Given material.
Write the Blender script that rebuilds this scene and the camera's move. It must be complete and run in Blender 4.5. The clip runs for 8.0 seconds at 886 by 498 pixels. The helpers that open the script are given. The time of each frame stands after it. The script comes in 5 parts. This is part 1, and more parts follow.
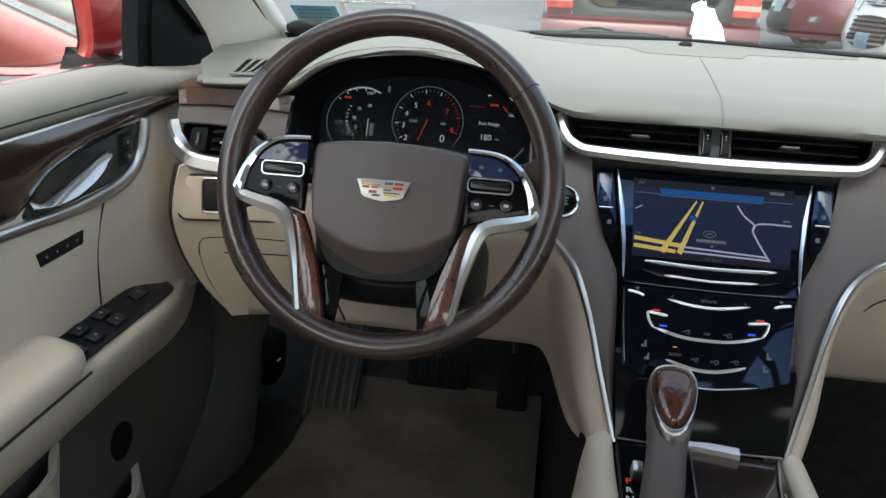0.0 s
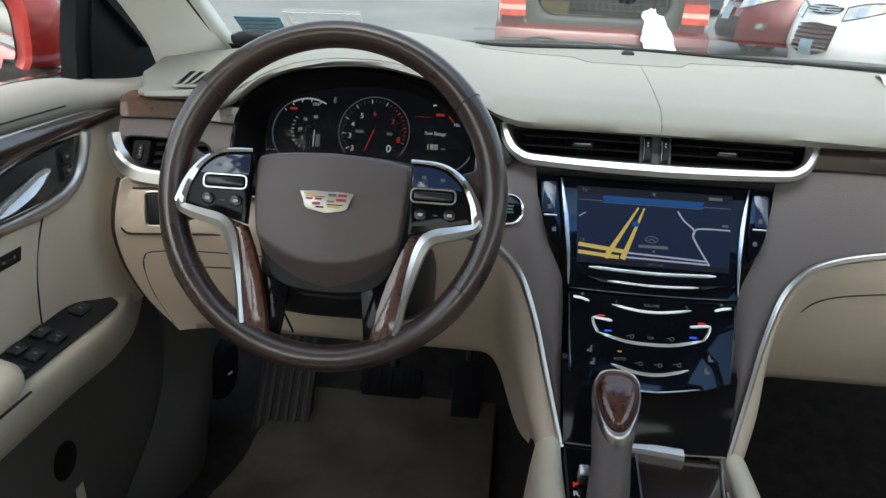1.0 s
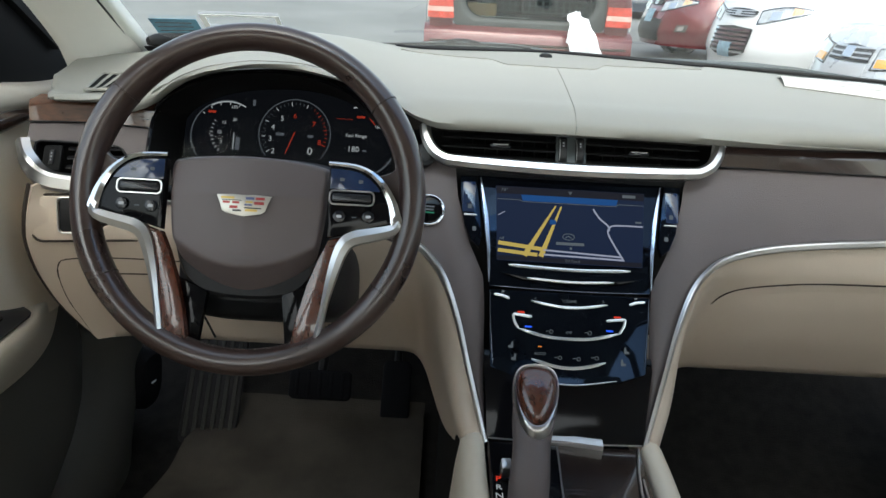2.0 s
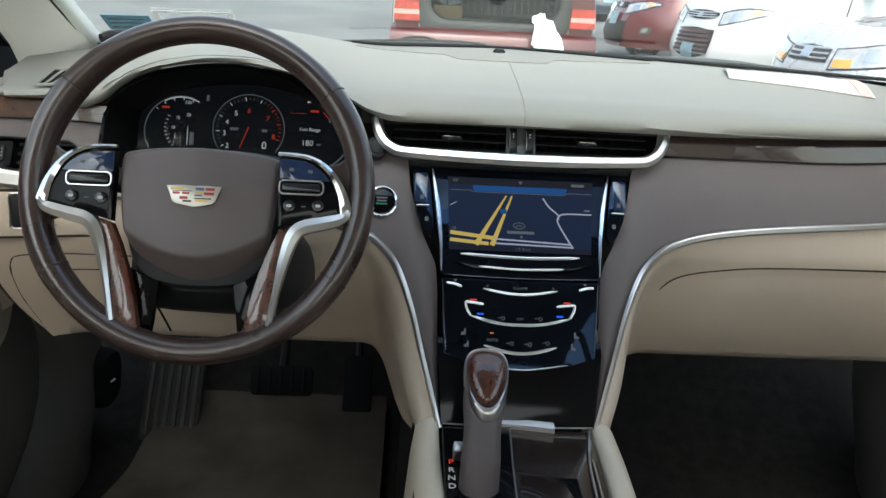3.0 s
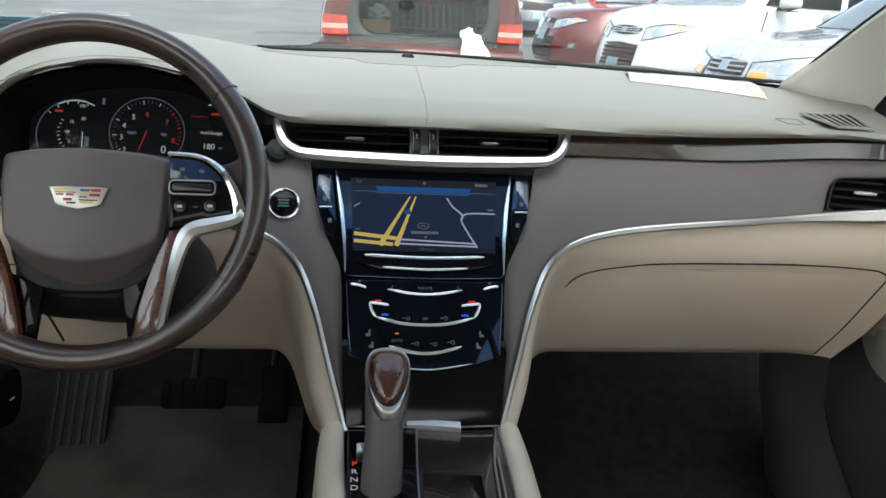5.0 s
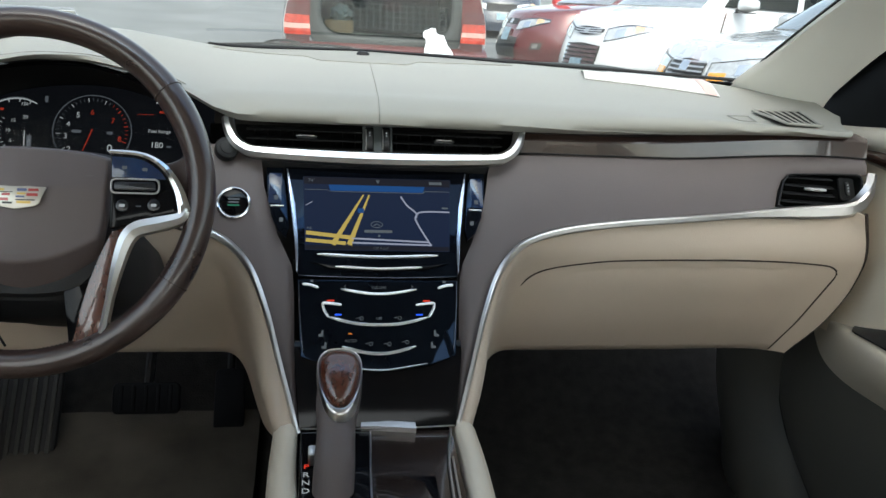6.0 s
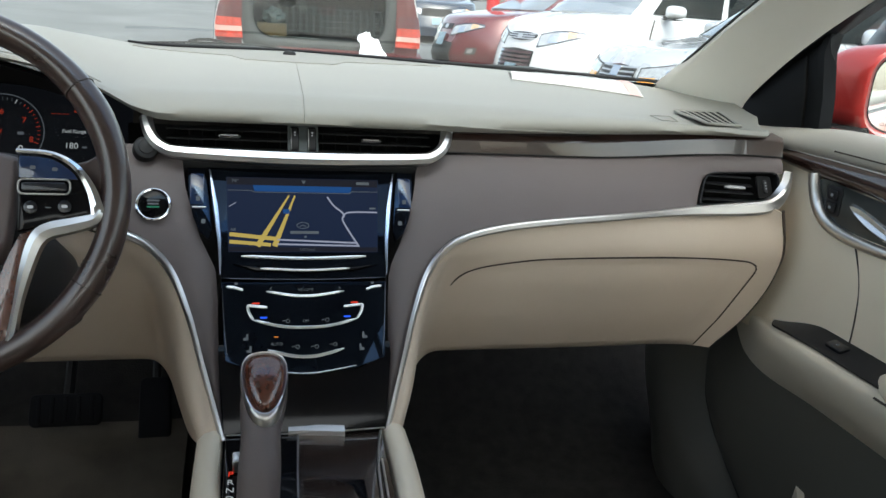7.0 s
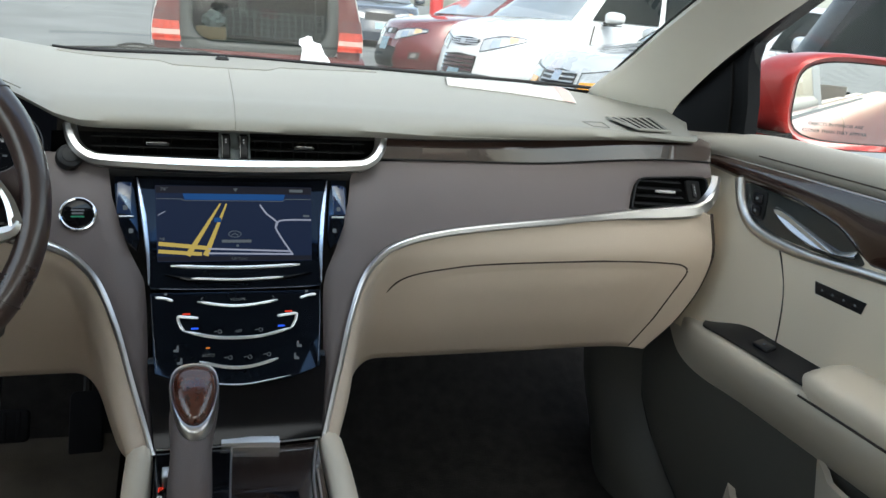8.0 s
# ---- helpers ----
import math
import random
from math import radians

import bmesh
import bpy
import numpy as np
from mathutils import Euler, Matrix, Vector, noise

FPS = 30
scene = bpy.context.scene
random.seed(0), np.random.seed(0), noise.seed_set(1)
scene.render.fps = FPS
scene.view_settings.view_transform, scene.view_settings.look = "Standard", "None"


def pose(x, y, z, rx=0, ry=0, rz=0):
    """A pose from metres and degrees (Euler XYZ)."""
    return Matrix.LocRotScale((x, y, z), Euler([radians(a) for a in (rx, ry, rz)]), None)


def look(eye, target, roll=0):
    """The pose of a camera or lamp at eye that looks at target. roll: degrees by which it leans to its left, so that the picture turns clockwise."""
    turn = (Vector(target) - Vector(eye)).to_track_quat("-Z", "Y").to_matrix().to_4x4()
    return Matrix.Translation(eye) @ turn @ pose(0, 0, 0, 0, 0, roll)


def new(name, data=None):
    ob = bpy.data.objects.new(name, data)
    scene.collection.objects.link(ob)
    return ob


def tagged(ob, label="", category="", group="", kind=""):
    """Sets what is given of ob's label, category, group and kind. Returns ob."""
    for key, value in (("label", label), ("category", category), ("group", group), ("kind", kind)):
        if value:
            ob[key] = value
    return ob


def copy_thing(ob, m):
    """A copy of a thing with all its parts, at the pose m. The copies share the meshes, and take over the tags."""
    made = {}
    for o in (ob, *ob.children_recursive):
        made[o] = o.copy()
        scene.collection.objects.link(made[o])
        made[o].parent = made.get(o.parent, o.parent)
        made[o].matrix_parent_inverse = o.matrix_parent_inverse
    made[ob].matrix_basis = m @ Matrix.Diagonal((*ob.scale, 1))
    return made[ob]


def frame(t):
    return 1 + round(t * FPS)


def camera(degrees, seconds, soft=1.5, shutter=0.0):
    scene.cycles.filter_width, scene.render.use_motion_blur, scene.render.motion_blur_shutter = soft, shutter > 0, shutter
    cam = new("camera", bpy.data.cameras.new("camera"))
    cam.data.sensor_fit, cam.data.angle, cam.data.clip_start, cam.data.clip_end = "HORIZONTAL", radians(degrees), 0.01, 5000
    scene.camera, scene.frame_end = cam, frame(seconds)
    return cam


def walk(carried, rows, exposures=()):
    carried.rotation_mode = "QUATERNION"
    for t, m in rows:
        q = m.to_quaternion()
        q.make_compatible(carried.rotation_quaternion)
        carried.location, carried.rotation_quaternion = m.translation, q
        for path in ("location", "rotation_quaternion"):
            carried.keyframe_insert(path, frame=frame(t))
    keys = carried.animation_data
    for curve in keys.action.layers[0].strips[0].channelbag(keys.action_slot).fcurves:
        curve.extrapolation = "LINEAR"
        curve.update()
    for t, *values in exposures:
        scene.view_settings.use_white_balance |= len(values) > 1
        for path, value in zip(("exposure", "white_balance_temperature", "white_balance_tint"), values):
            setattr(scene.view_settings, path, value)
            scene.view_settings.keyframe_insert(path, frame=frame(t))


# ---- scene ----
cam = camera(58.8, 8.0, soft=1.5)
PATH = [
    (0, (-0.201, -0.895, 1.13), (-0.455, 0.964, 0.438), 2.9),
    (0.5, (-0.195, -0.894, 1.13), (-0.372, 0.983, 0.462), 3.1),
    (1, (-0.184, -0.896, 1.135), (-0.34, 0.982, 0.465), 2.9),
    (1.5, (-0.177, -0.898, 1.139), (-0.211, 0.991, 0.482), 3.7),
    (1.7, (-0.1735, -0.9, 1.139), (-0.19, 0.99, 0.478), 3.6),
    (2.8, (-0.1455, -0.923, 1.13), (-0.07, 0.967, 0.483), 3.2),
    (3, (-0.141, -0.927, 1.128), (-0.063, 0.964, 0.483), 3.2),
    (3.5, (-0.128, -0.939, 1.126), (-0.055, 0.962, 0.508), 2.8),
    (4, (-0.115, -0.939, 1.122), (0.014, 0.96, 0.508), 2.8),
    (4.5, (-0.105, -0.935, 1.113), (0.1, 0.959, 0.506), 3.4),
    (4.7, (-0.1015, -0.934, 1.112), (0.111, 0.959, 0.509), 3.4),
    (5.8, (-0.0815, -0.927, 1.107), (0.222, 0.958, 0.515), 3.7),
    (6, (-0.078, -0.926, 1.106), (0.238, 0.958, 0.514), 3.7),
    (6.5, (-0.072, -0.925, 1.102), (0.374, 0.938, 0.526), 4.5),
    (7, (-0.063, -0.924, 1.099), (0.405, 0.935, 0.529), 4.3),
    (7.5, (-0.056, -0.924, 1.103), (0.469, 0.923, 0.543), 4.4),
    (8, (-0.048, -0.926, 1.103), (0.55, 0.902, 0.553), 4.7),
]
walk(cam, [(t, look(eye, target, roll)) for t, eye, target, roll in PATH], [(0.0, 0.93, 6280, 4)])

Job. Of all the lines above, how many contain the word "frame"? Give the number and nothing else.

Completed exercise. 5